榎戸誠の情熱的読書のすすめ -3つの読書論・ことばのオアシス・国語力常識クイズ(一問一答!)-

MRになりたいという、あなたの気持ちは本物ですか・・・【あなたの人生が最高に輝く時(3)】

【MR・メディカル専門職の転職 2011年8月8日号】 あなたの人生が最高に輝く時(3)

MRへの3つの道

「MR(医薬情報担当者)になりたいのですが・・・」という相談を受けることが多いが、そのときは、「あなたは、本気でMRになりたいのですか?」と問い返すことにしている。最近は、業界外でもMRという業種の知名度が上がり、MRになりたいという男女が増えている。

どうすれば、MRになれるのか。
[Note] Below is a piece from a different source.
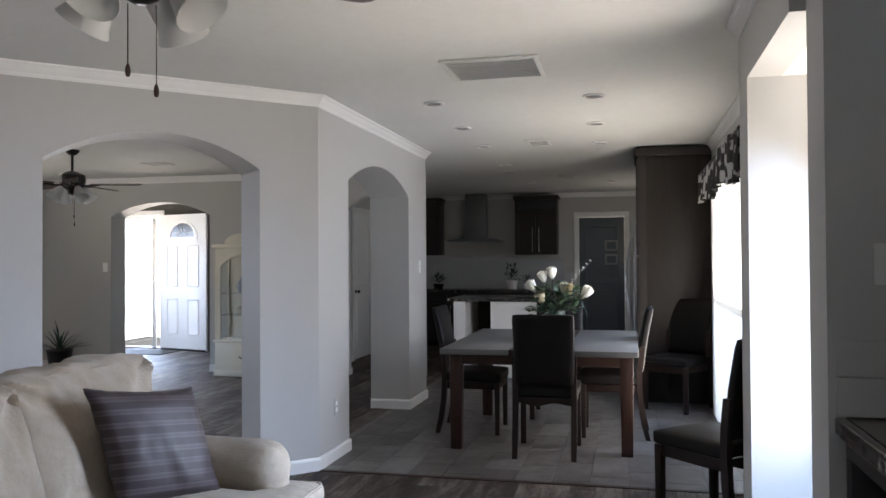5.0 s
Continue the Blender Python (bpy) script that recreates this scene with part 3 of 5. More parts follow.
def build_jug():
    rnd = random.Random(5)
    j = thing("pitcher", Matrix.Translation(JUG), "oxblood enamelled metal pitcher on the side table", "pitcher")
    outer = [(0.0, 0.0), (0.052, 0.0), (0.054, 0.004), (0.052, 0.012), (0.047, 0.09), (0.041, 0.150), (0.0425, 0.154), (0.0425, 0.160), (0.041, 0.164), (0.046, 0.19), (0.058, 0.232), (0.060, 0.238), (0.057, 0.236), (0.044, 0.19), (0.038, 0.16), (0.043, 0.09), (0.047, 0.01), (0.0, 0.008)]
    bm = lathe_bm(outer, 32, closed=False)
    for v in bm.verts:
        if v.co.z > 0.17:
            k = (v.co.z - 0.17) / 0.07
            lip = max(0.0, -v.co.x * 0.9 + v.co.y * 0.3) / 0.06
            v.co += Vector((-0.022, 0.008, 0.016)) * k * lip ** 2
        v.co += Vector((v.co.x, v.co.y, 0)) * (0.04 * noise.noise(v.co * 25) - 0.05)
        v.co.z *= 0.89
    part("body", bm, M_JUG, j, smooth=50)
    part("shoulder_bead", lathe_bm([(0.0385, 0.1335), (0.0415, 0.1350), (0.0425, 0.1375), (0.0415, 0.1400), (0.0385, 0.1415)], 28, closed=False), M_JUG, j, smooth=60)
    hx = Vector((0.86, -0.50, 0))
    pts = [hx * 0.046 + Vector((0, 0, 0.215)), hx * 0.075 + Vector((0, 0, 0.232)), hx * 0.097 + Vector((0, 0, 0.215)), hx * 0.100 + Vector((0, 0, 0.18)), hx * 0.085 + Vector((0, 0, 0.13)), hx * 0.062 + Vector((0, 0, 0.095)), hx * 0.046 + Vector((0, 0, 0.085))]
    fine = []
    for a, b in zip(pts, pts[1:]):
        fine += [a.lerp(b, k / 3) for k in range(3)]
    part("handle", tube_bm([Vector((p.x, p.y, p.z * 0.89)) for p in fine + [pts[-1]]], 0.008, 8), M_JUG, j)
    # bouquet
    o = JUG + Vector((0, 0, 0.185))
    b = thing("bouquet", Matrix.Translation(o), "artificial cream-white roses with dark green leaves in the pitcher", "flowers")
    heads = [((1.12, 1.84, 0.968), 0.052, (-0.15, -0.75, 0.6)), ((1.225, 2.02, 0.925), 0.030, (0.5, -0.2, 0.7)), ((1.03, 1.81, 0.93), 0.018, (-0.2, -0.8, 0.5)), ((1.115, 1.665, 0.905), 0.027, (0.4, -0.8, 0.3)), ((1.128, 1.660, 0.855), 0.015, (0.4, -0.8, -0.1)),
             ((0.845, 1.885, 0.91), 0.038, (-0.6, -0.5, 0.5)), ((0.805, 1.85, 0.868), 0.034, (-0.7, -0.6, 0.2)), ((0.95, 1.99, 0.93), 0.034, (-0.3, 0.3, 0.9)), ((0.875, 1.825, 0.955), 0.028, (-0.4, -0.4, 0.8)), ((1.03, 1.70, 0.87), 0.022, (0.0, -0.6, 0.8))]
    for p, r, f in heads:
        p = Vector(p)
        bm = bmesh.new()
        rose_bm(bm, p - o, f, r * 0.95, rnd, 12 if r > 0.025 else 7)
        h = part("rose", bm, M_PETAL, b, smooth=80)
        stem = arc(Vector((rnd.uniform(-0.02, 0.02), rnd.uniform(-0.02, 0.02), -0.1)), p - o, 0.02, 8, Vector((0, 0, 0.02)))
        part("stem", tube_bm(stem, 0.0024, 6), M_GREEN, b)
        bm = bmesh.new()
        for k in range(4):
            a = k * 1.57 + rnd.random()
            leaf_bm(bm, p - o - Vector(f).normalized() * r * 0.1, p - o + Vector((math.cos(a), math.sin(a), -0.3)) * r * 0.9, r * 0.45, 0.1)
        part("calyx", bm, M_GREEN, h)
    for k in range(64):
        a = rnd.uniform(0, 6.283)
        q = rnd.uniform(0.25, 1.0)
        reach = rnd.uniform(0.04, 0.15)
        base = Vector((math.cos(a), math.sin(a), 0)) * reach * (0.95 if math.cos(a) < 0.2 else 0.8) + Vector((0.0, -0.03, rnd.uniform(0.065, 0.19) - reach * 0.22))
        out = Vector((math.cos(a + rnd.uniform(-0.8, 0.8)), math.sin(a + rnd.uniform(-0.8, 0.8)), rnd.uniform(-0.6, 0.45))).normalized()
        bm = bmesh.new()
        leaf_bm(bm, base, base + out * rnd.uniform(0.062, 0.100), rnd.uniform(0.040, 0.062), rnd.uniform(0.05, 0.3), Vector((rnd.uniform(-0.4, 0.4), rnd.uniform(-0.4, 0.4), 1)), 0.12)
        part("leaf", bm, M_GREEN, b, smooth=80)
        if k % 2 == 0:
            part("twig", tube_bm(arc((0, 0, -0.04), base, 0.02, 5), 0.0015, 5), M_GREEN, b)
    bm = bmesh.new()
    for k in range(85):
        a = rnd.uniform(0, 6.283)
        reach, up = rnd.uniform(0.03, 0.24), rnd.uniform(-0.04, 0.20)
        pts = arc((0.01 * math.cos(a), 0.01 * math.sin(a), -0.03), Vector((math.cos(a) * reach, math.sin(a) * reach, up)), rnd.uniform(0.04, 0.10), 8)
        add_tube(bm, pts, 0.0014, 4, 0.25)
    tagged(part("grass", bm, M_GRASS, b), kind="stuff")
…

第1の道は、新卒で製薬企業に入社するコース。第2の道は、他の業界で営業経験を積み、製薬企業に中途(キャリア)入社するコース。第3の道は、他の業界で営業経験を積み、CSO(MR業務受託・派遣業)に入社するコース。第1~第3のいずれも、特に薬学部卒業でなくとも、その企業の要件を満たせばよい。

第2の道は、ごく一部の製薬企業がMR未経験者も募集するケースがあるが、即戦力としての活躍を期待して、中途入社の要件にMR経験を挙げる製薬企業がほとんどのため、MR未経験者は第3の道を選択するケースが多い。

どの製薬企業を狙うか、どのCSOを狙うかは、各社のホームページなどで調べ、比較検討の上、応募することになるが、エージェント(人材紹介会社)を通じて、より広範な、より詳細な情報を入手することも可能だ。エージェントは求職者には費用を請求せず、採用が成立した時点で、求人側の製薬企業、CSOから人材紹介料を受け取る仕組みになっているので、必要に応じ、エージェントを上手に活用するのも一法である。

エージェントの活用法

どのエージェントを選択するか。各社のホームページなどで調べ、比較検討することになるが、そのエージェントがMRという業種に力を入れているか否かが選択基準の重要なポイントとなるだろう。

中堅以上のエージェントには、求職者と面談して、相談に乗ってくれるキャリア・アドヴァイザー(会社により呼称が異なる)と、製薬企業、CSOにその求職者を紹介する役割のリクルーティング・アドヴァイザー(会社により呼称が異なる)がいる。このキャリア・アドヴァイザーは、あなたが新たな人生を見つける上で、強力な協力者になってくれる可能性が高いので、見栄を張らず、率直に自分の実情や希望を伝えるようにしよう。

恋人の父親の猛反対

MR経験のないY君が、エージェントのキャリア・アドヴァイザーから「このCSOは、今はまだ小さいが、社長が熱く、MRを育てることに熱心な会社だから」と勧められ、当社に応募してきたのは、30歳の時のことであった。

ノックをして緊張気味な顔で面接室に入ってきたY君の履歴書、職務経歴書、適性試験結果、筆記試験成績、エージェントからの推薦状、キャリア・シートを見て、びっくりしたのは、なぜか。

何と、そのキャリア・シートの年収欄には、1000万円を大きく超える金額が書かれていたのである。そこで、私は尋ねた。「このような高収入を得ているあなたが、現在の会社を退職してまでMRになりたいというのには、何かよほどの理由があるのですか?」と。

Y君は、少し恥ずかしそうに、「実は、私にはお互いに結婚したいと思っている恋人がいます。先日、彼女の両親に結婚の許可をもらいに行ったところ、彼女のお父さんから『君がいい奴だということは、娘から聞いて分かっている。しかし、大切な娘を君にやるわけにはいかん! 相当、収入があるようだが、君のように月により収入に大幅なアップ・ダウンがある男にはやれない』と言われてしまいました。そこで、年収がダウンしようと、毎月の収入が安定していて、その上、単なる営業でなく、キャリア・アップが可能なMRを目指すことにしたのです」と答えた。すなわち、Y君は、「土地活用の営業での高収入」を投げ捨て、「MRになって、好きな女性と結婚する」道を決然と選んだのである。

4カ月後に、Y君から喜びに溢れた「結婚報告書」が届き、それから1年後には、愛くるしい愛児の写真が同封された「出生報告書」が送られてきた。現在、Y君は、大切な家族のために、日々、MR活動に真剣に取り組み、見事な実績を上げている。